• _What you will do_:
Identify and copy all lines of the material where the string "with" is found.
-- BEGIN Exercise input --
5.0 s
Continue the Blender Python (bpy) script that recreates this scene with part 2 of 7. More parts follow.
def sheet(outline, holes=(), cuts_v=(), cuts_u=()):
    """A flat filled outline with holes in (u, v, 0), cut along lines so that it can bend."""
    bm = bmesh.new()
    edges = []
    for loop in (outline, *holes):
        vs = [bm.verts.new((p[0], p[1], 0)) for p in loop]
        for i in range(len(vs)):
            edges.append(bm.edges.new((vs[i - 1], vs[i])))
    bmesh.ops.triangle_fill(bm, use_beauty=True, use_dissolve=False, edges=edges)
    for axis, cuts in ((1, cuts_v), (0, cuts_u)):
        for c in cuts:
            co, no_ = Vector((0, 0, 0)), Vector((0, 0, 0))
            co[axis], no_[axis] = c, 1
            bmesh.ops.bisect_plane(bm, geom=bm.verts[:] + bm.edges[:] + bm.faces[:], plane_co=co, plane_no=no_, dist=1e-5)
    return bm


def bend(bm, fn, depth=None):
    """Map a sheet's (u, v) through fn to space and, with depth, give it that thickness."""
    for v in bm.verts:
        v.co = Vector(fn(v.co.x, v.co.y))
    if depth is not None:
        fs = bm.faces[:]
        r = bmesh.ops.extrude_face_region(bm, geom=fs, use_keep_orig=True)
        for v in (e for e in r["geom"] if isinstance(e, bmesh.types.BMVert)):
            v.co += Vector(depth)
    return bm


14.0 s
-- END Exercise input --
• _Answer to the exercise_:
Continue the Blender Python (bpy) script that recreates this scene with part 2 of 7. More parts follow.
    """A flat filled outline with holes in (u, v, 0), cut along lines so that it can bend."""
    """Map a sheet's (u, v) through fn to space and, with depth, give it that thickness."""